Young may have been the team’s most dangerous offensive weapon thanks to his versatility, but Melvin has been the team’s best player since the moment he set foot on campus and he continued to prove that this season. The Baltimore native drew the majority of his opponent’s attention, and yet he still finished sixth in the conference in scoring (17.5 PPG) and 12th in rebounding (7.4 RPG) and only had two games all season where he scored less than 10 points. Whether it was because he was pressing or because there wasn’t too many other choices, Melvin’s field-goal percentage dropped from his freshman year (52.2 to 44.8) and his efforts from the charity stripe still leave plenty to be desired. After an excellent start to his college career, it would be a surprise if anyone other than Melvin was the choice for team MVP next season.
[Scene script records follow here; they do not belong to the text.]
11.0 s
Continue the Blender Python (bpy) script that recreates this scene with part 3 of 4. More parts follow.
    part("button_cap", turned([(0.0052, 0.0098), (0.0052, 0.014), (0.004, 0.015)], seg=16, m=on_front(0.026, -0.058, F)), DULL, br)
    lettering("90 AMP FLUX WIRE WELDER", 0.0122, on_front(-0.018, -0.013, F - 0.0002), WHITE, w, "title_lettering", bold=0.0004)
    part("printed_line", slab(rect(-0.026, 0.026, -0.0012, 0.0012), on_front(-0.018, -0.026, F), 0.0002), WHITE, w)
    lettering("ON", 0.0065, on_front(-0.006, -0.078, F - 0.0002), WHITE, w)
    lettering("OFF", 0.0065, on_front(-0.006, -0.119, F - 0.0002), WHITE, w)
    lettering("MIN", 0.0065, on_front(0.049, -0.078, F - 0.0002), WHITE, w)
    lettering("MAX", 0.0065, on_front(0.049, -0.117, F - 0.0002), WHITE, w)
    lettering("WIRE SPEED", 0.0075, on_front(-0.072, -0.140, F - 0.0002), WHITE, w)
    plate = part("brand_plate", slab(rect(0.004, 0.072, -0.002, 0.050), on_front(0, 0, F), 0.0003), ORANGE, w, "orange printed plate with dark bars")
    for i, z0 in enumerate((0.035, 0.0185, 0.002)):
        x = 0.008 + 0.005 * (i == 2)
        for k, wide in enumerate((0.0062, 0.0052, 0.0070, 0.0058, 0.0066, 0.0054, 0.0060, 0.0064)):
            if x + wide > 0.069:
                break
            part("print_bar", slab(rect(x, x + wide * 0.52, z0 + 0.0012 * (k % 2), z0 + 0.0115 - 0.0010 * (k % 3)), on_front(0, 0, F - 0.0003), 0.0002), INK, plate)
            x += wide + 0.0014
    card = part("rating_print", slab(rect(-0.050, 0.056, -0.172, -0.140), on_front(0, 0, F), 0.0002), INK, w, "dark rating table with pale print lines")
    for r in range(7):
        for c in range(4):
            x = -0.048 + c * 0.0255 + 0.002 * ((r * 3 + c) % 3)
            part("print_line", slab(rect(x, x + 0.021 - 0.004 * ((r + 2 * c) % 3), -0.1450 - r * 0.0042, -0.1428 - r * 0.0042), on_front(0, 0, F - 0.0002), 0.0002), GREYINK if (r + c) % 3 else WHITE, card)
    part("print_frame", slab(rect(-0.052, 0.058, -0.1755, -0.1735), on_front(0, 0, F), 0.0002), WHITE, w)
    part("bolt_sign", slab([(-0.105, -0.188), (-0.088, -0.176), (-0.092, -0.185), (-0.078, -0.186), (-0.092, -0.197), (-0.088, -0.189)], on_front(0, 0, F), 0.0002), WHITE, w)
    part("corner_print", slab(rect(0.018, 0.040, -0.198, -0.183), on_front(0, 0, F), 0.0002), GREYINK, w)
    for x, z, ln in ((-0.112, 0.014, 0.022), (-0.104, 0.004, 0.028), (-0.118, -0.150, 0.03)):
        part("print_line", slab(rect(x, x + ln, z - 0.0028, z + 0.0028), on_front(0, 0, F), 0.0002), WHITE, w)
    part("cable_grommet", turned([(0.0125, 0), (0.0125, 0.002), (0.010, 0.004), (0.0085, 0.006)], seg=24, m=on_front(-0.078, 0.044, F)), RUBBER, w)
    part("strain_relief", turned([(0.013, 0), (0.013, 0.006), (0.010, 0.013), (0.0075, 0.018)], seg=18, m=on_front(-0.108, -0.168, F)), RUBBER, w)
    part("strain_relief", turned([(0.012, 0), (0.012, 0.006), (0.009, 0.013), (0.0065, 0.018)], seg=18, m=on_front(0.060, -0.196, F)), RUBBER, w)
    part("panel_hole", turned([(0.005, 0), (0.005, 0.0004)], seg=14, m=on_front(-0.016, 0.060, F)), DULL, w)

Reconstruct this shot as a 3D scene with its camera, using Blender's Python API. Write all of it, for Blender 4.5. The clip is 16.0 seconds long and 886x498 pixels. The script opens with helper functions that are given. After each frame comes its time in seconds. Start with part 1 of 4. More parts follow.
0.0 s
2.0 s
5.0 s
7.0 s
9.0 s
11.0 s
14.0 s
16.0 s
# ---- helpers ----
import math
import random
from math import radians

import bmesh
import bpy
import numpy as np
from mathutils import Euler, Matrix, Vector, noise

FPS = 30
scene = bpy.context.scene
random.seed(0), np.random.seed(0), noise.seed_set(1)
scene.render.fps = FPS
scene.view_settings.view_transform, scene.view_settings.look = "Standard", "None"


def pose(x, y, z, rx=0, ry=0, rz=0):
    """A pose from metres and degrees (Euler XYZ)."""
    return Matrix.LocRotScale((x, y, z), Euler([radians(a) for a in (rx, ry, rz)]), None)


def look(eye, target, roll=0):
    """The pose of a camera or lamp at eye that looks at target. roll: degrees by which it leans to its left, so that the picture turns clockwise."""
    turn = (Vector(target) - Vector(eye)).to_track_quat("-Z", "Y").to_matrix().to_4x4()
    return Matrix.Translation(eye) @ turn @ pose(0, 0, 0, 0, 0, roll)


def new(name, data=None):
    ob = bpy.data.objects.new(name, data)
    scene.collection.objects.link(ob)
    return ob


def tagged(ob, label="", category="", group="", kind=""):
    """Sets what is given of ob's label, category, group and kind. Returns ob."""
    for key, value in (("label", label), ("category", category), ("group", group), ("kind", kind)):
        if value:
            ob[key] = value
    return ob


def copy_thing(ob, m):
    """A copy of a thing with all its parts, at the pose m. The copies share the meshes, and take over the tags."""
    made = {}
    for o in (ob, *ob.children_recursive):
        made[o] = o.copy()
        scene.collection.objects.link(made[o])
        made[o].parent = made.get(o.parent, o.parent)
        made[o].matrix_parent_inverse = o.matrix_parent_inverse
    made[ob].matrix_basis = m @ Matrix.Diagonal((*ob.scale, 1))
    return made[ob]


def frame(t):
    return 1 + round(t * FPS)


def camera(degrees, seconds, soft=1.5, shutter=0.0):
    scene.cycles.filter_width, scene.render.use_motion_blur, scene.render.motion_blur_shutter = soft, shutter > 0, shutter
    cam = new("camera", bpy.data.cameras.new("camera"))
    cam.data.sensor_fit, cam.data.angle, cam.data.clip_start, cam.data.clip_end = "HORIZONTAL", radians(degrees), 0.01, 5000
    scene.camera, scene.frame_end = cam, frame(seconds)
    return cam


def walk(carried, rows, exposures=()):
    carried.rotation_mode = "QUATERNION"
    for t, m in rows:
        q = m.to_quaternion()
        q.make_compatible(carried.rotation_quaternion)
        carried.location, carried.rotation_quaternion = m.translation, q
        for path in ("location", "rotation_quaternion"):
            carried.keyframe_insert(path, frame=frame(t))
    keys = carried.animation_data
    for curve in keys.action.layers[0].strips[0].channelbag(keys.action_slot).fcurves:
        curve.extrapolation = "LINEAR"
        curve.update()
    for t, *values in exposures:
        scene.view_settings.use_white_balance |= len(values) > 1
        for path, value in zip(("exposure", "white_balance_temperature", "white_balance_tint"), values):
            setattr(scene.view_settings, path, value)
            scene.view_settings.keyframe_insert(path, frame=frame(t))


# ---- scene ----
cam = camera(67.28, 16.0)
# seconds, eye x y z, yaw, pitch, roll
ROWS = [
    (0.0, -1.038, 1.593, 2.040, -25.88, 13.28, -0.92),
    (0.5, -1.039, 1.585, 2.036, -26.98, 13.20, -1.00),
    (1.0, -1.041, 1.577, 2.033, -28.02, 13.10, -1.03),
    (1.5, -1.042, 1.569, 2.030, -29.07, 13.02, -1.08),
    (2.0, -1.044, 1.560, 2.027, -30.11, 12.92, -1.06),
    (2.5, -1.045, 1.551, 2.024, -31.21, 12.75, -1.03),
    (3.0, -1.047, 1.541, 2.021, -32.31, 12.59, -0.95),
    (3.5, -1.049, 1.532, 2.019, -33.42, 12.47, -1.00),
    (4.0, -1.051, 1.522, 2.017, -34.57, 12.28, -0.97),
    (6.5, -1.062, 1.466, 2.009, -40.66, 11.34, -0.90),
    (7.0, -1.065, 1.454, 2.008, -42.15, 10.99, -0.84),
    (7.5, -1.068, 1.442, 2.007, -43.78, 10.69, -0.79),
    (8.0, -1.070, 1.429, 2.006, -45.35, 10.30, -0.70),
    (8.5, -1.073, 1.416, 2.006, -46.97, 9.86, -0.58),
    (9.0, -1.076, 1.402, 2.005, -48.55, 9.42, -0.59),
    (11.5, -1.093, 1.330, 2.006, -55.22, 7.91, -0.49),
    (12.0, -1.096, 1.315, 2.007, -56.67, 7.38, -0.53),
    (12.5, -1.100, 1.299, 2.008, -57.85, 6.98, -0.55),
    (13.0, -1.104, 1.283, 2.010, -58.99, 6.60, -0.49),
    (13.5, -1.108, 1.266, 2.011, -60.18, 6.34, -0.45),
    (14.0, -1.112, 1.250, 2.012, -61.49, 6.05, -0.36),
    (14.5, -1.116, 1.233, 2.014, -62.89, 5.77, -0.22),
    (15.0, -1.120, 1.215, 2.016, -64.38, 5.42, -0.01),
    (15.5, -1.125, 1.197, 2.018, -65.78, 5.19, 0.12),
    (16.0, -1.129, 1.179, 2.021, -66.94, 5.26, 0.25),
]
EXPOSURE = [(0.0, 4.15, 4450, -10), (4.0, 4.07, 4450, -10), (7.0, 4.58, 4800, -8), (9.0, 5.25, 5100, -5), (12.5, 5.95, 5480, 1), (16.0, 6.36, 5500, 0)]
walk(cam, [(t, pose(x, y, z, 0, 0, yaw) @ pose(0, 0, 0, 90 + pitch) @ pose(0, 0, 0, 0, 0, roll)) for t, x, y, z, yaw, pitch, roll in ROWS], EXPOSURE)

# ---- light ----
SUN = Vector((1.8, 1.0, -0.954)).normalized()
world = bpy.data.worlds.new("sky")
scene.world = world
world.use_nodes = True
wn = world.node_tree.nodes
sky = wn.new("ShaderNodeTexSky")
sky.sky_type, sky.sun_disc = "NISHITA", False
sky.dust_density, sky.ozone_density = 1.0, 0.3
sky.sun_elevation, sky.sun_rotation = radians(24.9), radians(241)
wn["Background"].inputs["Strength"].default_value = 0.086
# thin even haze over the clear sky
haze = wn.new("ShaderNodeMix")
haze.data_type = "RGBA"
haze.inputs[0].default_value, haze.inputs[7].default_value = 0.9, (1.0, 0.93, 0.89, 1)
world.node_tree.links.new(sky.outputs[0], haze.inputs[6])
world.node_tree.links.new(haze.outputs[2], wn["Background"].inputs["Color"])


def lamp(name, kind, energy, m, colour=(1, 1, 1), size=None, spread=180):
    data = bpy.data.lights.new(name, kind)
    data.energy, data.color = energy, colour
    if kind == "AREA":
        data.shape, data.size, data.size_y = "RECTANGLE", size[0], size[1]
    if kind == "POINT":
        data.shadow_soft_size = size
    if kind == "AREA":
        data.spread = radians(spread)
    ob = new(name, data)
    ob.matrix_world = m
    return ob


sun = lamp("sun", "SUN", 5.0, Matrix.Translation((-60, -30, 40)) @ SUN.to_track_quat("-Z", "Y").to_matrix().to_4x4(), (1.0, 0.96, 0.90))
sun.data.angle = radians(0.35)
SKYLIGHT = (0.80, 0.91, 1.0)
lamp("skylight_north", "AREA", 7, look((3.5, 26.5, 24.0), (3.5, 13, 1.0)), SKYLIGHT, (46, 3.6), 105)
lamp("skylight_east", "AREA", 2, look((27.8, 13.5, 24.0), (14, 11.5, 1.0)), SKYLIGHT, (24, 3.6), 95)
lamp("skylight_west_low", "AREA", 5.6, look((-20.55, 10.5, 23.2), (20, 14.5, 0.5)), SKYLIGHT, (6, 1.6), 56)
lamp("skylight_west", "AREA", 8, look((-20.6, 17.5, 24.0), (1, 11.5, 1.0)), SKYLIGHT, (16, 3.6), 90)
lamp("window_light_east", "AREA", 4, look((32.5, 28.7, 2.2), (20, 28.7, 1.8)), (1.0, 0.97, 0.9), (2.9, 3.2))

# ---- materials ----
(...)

One reason Purnell should be excited about next season is that the only players he is losing are seniors Jeremiah Kelly and Krys Faber (not counting junior forward Tony Freeland, who transferred in the middle of the season or freshman Macari Brooks, who left the program after being ruled academically ineligible before the season). Kelly was a valuable role player on both ends of the floor but he was brutally inefficient offensively and his departure shouldn’t prove too costly. Faber was the team’s only true center and he gave the team a big body in the interior, but he got less and less playing time as the season went on and was a non-factor down the stretch, so he will be missed, but not for very long.
Players Coming In
We will count Clemons because he didn’t play at all this season and he will give Purnell another long, athletic forward to develop. Purnell’s three-man recruiting class is solid if unspectacular. Michigan native Jodan Price is considered one of the top-150 recruits in the country and his deep range will give the Blue Demons another threat on the perimeter. Indiana native DeJuan Marrero used an impressive junior season to throw his recruiting into high gear before signing with the Blue Demons despite offers from Indiana, Illinois, Memphis, and others. He is only 6-foot-5, but he is a physical rebounder who isn’t afraid of contact and he could develop into a key four-year player at DePaul. The final recruit is combo guard Durrell McDonald who will have trouble finding playing time next season in what looks to be a crowded backcourt. The last newcomer is Crandall Head, the brother to former Illinois star Luther Head who transferred out of Champagne following two seasons where he struggled to fit in. Head was a highly touted recruit coming out of high school but it remains to be seen if he can deliver on some of his promise at a new program. At the very least, he should find his way into Purnell’s rotation whenever he becomes eligible.
Reason for Hope
Despite their record, the Blue Demons were definitely more competitive this season than they had been in the past. Melvin, Young, and Morgan give Purnell a solid offensive nucleus to build around and there should be more depth in the program as well. The conference should be weaker thanks to a number of early defections and key graduates, so if the Blue Demons can continue to improve, they should be able to climb out of the cellar. Which brings us to the #1 reason for hope — they have nowhere to go but up.
Reason For Concern
There is plenty of talent and plenty of scoring to go around, but Purnell can’t get his team to play defense, next season will be the same old story as this one. The Blue Demons have been an atrocious defensive unit over the past few seasons, and say what you will about the mediocrity of Faber and Kelly, but both players will be missed more on the defensive end than on the offensive end. Faber’s departure leaves the team with only sophomore project Derrell Robertson Jr. as a true big man on the roster and help doesn’t appear to be on the way with scholarships at a premium. They may be better than they were this year, but don’t expect the resurgence to be completed by next season, there is still a long way to go.
D. There were few positives to take away from this season, but there were positives, and that is enough to ensure that the Blue Demons escaped a failing grade. They showed some fight throughout the season and developed a few talented players to look to for next season. But they still remain irrelevant when it comes to any discussion about the postseason.